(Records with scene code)
- - - -
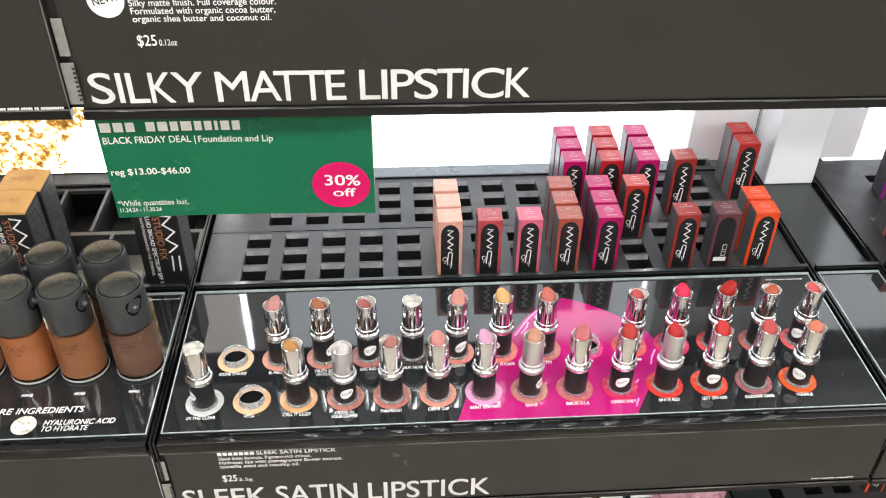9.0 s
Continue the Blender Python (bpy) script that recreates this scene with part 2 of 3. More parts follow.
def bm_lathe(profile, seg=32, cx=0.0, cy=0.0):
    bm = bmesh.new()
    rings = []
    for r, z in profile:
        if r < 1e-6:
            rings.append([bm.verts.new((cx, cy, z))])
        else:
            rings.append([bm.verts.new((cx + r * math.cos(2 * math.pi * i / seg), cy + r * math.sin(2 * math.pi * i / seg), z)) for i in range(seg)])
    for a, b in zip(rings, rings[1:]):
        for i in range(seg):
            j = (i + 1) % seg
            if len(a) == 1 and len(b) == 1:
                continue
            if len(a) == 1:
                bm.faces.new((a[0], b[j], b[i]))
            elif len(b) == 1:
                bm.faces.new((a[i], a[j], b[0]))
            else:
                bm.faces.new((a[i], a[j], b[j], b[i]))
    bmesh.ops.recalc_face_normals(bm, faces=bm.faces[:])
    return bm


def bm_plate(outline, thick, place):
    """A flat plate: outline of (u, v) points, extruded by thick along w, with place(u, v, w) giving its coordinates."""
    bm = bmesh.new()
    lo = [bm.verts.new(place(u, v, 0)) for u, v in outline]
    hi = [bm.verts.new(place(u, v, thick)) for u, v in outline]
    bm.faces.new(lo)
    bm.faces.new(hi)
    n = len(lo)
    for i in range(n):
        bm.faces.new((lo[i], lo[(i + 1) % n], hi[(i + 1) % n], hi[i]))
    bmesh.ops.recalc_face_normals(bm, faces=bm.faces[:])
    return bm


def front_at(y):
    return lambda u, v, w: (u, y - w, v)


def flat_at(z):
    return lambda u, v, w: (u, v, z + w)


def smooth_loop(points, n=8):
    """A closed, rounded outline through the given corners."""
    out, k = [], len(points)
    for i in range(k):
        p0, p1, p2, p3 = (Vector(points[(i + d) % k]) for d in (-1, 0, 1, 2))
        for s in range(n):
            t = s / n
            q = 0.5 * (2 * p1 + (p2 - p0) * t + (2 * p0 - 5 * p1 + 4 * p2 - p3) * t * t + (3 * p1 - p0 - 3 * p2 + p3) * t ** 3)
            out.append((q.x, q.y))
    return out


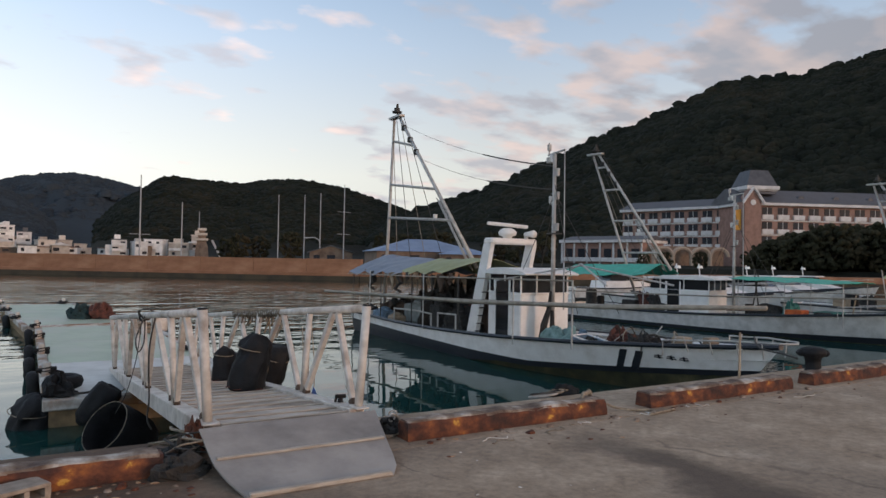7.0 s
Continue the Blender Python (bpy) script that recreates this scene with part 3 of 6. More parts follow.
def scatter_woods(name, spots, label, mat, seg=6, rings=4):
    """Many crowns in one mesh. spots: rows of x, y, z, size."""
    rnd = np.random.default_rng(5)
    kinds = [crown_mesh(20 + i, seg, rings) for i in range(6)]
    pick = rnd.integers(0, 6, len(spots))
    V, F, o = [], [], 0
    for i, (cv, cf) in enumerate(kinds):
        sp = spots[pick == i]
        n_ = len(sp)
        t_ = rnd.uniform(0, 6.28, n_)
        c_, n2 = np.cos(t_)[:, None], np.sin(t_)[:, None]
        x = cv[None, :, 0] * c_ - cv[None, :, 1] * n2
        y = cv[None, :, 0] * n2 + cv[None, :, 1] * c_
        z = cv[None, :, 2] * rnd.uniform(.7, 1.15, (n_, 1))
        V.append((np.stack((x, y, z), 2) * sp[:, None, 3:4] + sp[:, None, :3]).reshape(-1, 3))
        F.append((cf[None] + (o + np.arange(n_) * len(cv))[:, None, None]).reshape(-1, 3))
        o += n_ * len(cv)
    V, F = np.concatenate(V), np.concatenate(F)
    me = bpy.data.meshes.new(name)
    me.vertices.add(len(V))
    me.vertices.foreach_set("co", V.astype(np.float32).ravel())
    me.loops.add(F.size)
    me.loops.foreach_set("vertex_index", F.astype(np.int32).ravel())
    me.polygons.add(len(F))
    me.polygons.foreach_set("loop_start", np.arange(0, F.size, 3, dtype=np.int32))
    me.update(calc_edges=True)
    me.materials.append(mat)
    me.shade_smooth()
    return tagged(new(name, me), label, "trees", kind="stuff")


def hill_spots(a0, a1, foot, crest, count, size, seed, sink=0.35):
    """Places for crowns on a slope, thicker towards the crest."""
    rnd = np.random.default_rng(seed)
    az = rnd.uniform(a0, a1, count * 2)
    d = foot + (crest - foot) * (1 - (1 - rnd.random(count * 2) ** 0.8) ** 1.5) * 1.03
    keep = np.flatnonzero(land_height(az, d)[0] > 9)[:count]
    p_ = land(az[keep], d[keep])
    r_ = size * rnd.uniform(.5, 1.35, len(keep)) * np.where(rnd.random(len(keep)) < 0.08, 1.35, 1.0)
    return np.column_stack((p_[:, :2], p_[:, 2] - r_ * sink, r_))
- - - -
Take the line containing "3. More parts follow." and the line containing "return lambda u, v, w: (u, v, z + w)". Write out both and all lines between, exactly, and nothing more.

Exercise output:
Continue the Blender Python (bpy) script that recreates this scene with part 2 of 3. More parts follow.
def bm_lathe(profile, seg=32, cx=0.0, cy=0.0):
    bm = bmesh.new()
    rings = []
    for r, z in profile:
        if r < 1e-6:
            rings.append([bm.verts.new((cx, cy, z))])
        else:
            rings.append([bm.verts.new((cx + r * math.cos(2 * math.pi * i / seg), cy + r * math.sin(2 * math.pi * i / seg), z)) for i in range(seg)])
    for a, b in zip(rings, rings[1:]):
        for i in range(seg):
            j = (i + 1) % seg
            if len(a) == 1 and len(b) == 1:
                continue
            if len(a) == 1:
                bm.faces.new((a[0], b[j], b[i]))
            elif len(b) == 1:
                bm.faces.new((a[i], a[j], b[0]))
            else:
                bm.faces.new((a[i], a[j], b[j], b[i]))
    bmesh.ops.recalc_face_normals(bm, faces=bm.faces[:])
    return bm


def bm_plate(outline, thick, place):
    """A flat plate: outline of (u, v) points, extruded by thick along w, with place(u, v, w) giving its coordinates."""
    bm = bmesh.new()
    lo = [bm.verts.new(place(u, v, 0)) for u, v in outline]
    hi = [bm.verts.new(place(u, v, thick)) for u, v in outline]
    bm.faces.new(lo)
    bm.faces.new(hi)
    n = len(lo)
    for i in range(n):
        bm.faces.new((lo[i], lo[(i + 1) % n], hi[(i + 1) % n], hi[i]))
    bmesh.ops.recalc_face_normals(bm, faces=bm.faces[:])
    return bm


def front_at(y):
    return lambda u, v, w: (u, y - w, v)


def flat_at(z):
    return lambda u, v, w: (u, v, z + w)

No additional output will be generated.